Problem statement
PHP unserialize() and serialize() can execute code when given malicious input. In most cases this serialization format is unnecessary. As a hardening measure against making a mistake that could result in remote code execution, we should avoid this format, even in cases where the serialized data is stored in a trusted data-store (such as the db).
Threats this rfc is intended to counter:
- A bug in MediaWiki allows a user to inject untrusted data into an unserialize call. Removing unserialize reduces the potential for mistakes.
- An attacker somehow obtains write access to either the database or memcache, and wants to extend his/her access to arbitrary code execution.
Proposed guideline
This RFC proposes the following:
- New code SHOULD use JSON instead of PHP serialization whenever possible for serializing data.

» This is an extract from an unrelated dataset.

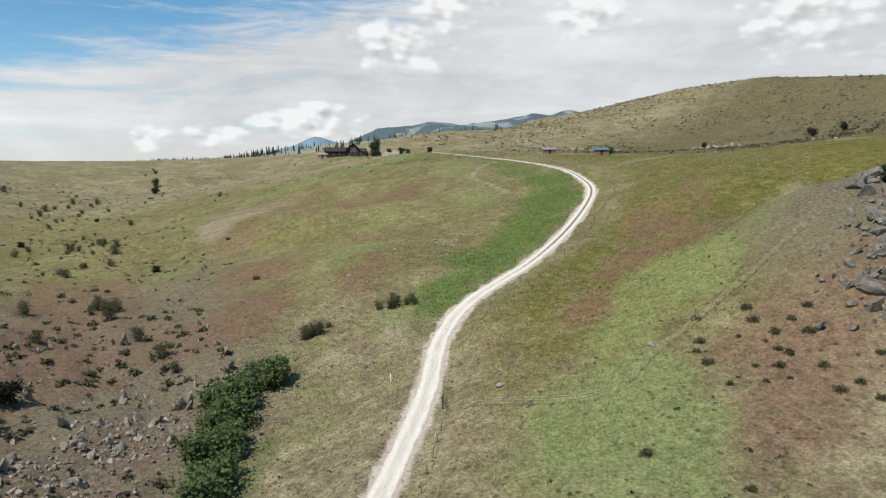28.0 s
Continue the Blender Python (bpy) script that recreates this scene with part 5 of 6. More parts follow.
def slab_pile():
    for lo, hi, at, turn in [((-0.45, -0.5, -0.2), (0.45, 0.5, 1.0), (19.9, 36.4), 5), ((-1.6, -0.35, -0.2), (1.6, 0.35, 0.85), (22.1, 36.2), -6)]:
        bm = bmesh.new()
        box(bm, lo, hi, 0.05)
        bmesh.ops.subdivide_edges(bm, edges=bm.edges, cuts=3, use_grid_fill=True)
        for v in bm.verts:
            v.co += 0.05 * Vector((noise.noise(v.co * 2), noise.noise(v.co * 2 + Vector((5, 0, 0))), noise.noise(v.co * 2 + Vector((0, 5, 0)))))
        ob = new("concrete_block", bm_mesh("concrete_block", bm, CONCRETE))
        ob.matrix_basis = pose(at[0], at[1], ground_z(*at) , 0, 0, turn)
        tagged(ob, "rough pale concrete wall end standing in grass", "concrete block", "old blocks")
    bm = bmesh.new()
    box(bm, (-0.75, -0.3, -0.1), (0.75, 0.3, 0.09), 0.03)
    ob = new("flat_slab", bm_mesh("flat_slab", bm, CONCRETE))
    ob.matrix_basis = pose(7.6, 20.6, ground_z(7.6, 20.6), 2, 0, -35)
    tagged(ob, "pale flat slab at the edge of the turnout", "slab")


slab_pile()


def cones():
    """Fallen pine cones on the gravel under the trees."""
    r = np.random.default_rng(77)
    bm = bmesh.new()
    bmesh.ops.create_icosphere(bm, subdivisions=3, radius=1)
    for v in bm.verts:
        k = 1 + 0.16 * math.sin(9 * math.atan2(v.co.y, v.co.x) + 8 * v.co.z) * math.cos(9 * v.co.z)
        v.co = Vector((v.co.x * 0.75 * k, v.co.y * 0.75 * k, v.co.z * 1.05 * k))
    me = bm_mesh("pine_cone", bm, CONE)
    spots_ = [(0.33, 7.6), (0.9, 8.6), (1.05, 7.9), (1.0, 6.9), (1.08, 6.4), (1.12, 5.7), (0.9, 5.1), (1.15, 5.1), (1.75, 4.5), (1.78, 4.3), (2.1, 4.1), (2.3, 4.5), (-0.8, 3.6), (0.05, 3.55), (0.9, 3.45), (-0.55, 6.2), (-0.25, 5.5), (-0.2, 7.4), (-0.9, 6.6), (0.15, 8.9), (0.1, 10.2), (1.5, 9.6), (0.95, 12.2), (2.0, 9.0), (1.3, 10.5), (-1.3, 4.3), (0.2, 23.6), (2.5, 27.5), (1.2, 24.5), (0.0, 20.5), (-0.4, 21.6)]
    spots_ += [(x, y) for x, y in zip(r.uniform(1.2, 5.5, 55), r.uniform(2.2, 11, 55))]
    d, zr, _ = near_line(np.array([p[0] for p in spots_]), np.array([p[1] for p in spots_]), ROAD, 12)
    for (x, y), dd, z in zip(spots_, d, zr):
        s = r.uniform(0.022, 0.036)
        z = z + 0.03 if dd < 1.5 else ground_z(x, y)
        ob = new("pine_cone", me)
        ob.matrix_basis = pose(x, y, z + s * 0.5, r.uniform(60, 120), 0, r.uniform(0, 360)) @ Matrix.Diagonal((s, s, s, 1))
        tagged(ob, "brown pine cone fallen on pale gravel", "pine cone", "fallen pine cones")


cones()

# ---------------------------------------------------------------- fences and gate


def fence(name, points, gap, tall, label, wires=(0.45, 0.75, 1.05), jitter=0.15, braces=(), thick=0.055, wire=0.006, mats=None):
    line = spline(points, 0.5)
    run = np.concatenate([[0], np.cumsum(np.linalg.norm(np.diff(line[:, :2], axis=0), axis=1))])
    r = np.random.default_rng(len(points) + int(run[-1]))
    at = np.arange(0, run[-1], gap)
    at = at + r.uniform(-0.25, 0.25, len(at)) * gap
    xs, ys = np.interp(at, run, line[:, 0]), np.interp(at, run, line[:, 1])
    zs = height(xs, ys)
    ob = tagged(holder(name, (xs[0], ys[0], zs[0])), label, "fence")
    meshes = []
    for k in range(3):
        bm = bmesh.new()
        bmesh.ops.create_cone(bm, cap_ends=True, segments=7, radius1=thick * (1 + 0.2 * k), radius2=thick * 0.8, depth=tall + 0.5, matrix=pose(0, 0, tall / 2 - 0.25))
        meshes.append(bm_mesh("post", bm, (mats or (POST, WIRE))[0], smooth=True))
    for k, (x, y, z) in enumerate(zip(xs, ys, zs)):
        st = part("post", meshes[int(r.integers(3))], ob)
        st.matrix_basis = pose(x - xs[0], y - ys[0], z - zs[0], 5 * r.normal(), 5 * r.normal(), r.uniform(0, 360))
    for w in wires:
        p = np.stack([xs - xs[0], ys - ys[0], zs - zs[0] + w], 1)
        v, f = tube(p, np.full(len(p), wire), 4)
        part("wire", link_mesh("wire", v, f, (mats or (POST, WIRE))[1]), ob)
    for x, y, turn in braces:
        v, f = tube([(0, 0, 0), (0, 1.5, 1.25)], [0.07, 0.06], 7)
        st = part("brace", link_mesh("brace", v, f, POST), ob, "leaning dark brace post")
        st.matrix_basis = pose(x - xs[0], y - ys[0], ground_z(x, y) - zs[0], 0, 0, turn)
    return ob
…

- Serialization of primitive values and key-value structures MUST never use PHP serialization.
- Any edge cases that require use of serialize or unserialize complicated classes, MUST protect the serialized blob with HMAC (e.g. keyed to $wgSecretKey) to protect against malicious modifications of the blob. This logic should be implemented in a class (e.g. MWSerializeWrapper) to avoid copy-pasted code all over the place
- Using unserialize is fine if the data never leaves the current process. In particular $clone = unserialize( serialize( $obj ) )
In addition to the new guideline for new code, this RFC proposes that we start to (slowly) convert existing uses of PHP serialization including old data in the db. Most likely by using JSON. The eventual goal being to remove all legacy uses of php unserialize()
Good first candidates for conversion:
- LocalisationCache
- MediaHandler metadata. This is particularly risky because the API will unserialize regardless of which MediaHandler class is in use.
Things still allowed under this RFC
- Using php serialization on data that we never ingest (unserialize) is fine. In particular the php serialization output format of the API is outside of the scope of this RFC.
- Using unserialize is fine if the data never leaves the current process. In particular using $clone = unserialize( serialize( $obj ) ) as a hack to create a deep clone is fine.
Unanswered questions
- How to deal with memcached. We could potentially use a custom memcache client - we already have a php implementation. Its unclear what sort of performance loss there would be compared to using the memcache php extension. We could also potentially modify the php memcache extension to do what we want. php Memcache also has a Memcached::SERIALIZER_JSON which is perhaps what we are looking for. More investigation is needed
- Redis is similar to memcached. There is a SERIALIZER_NONE option we could perhaps use, and handle the serialization ourselves.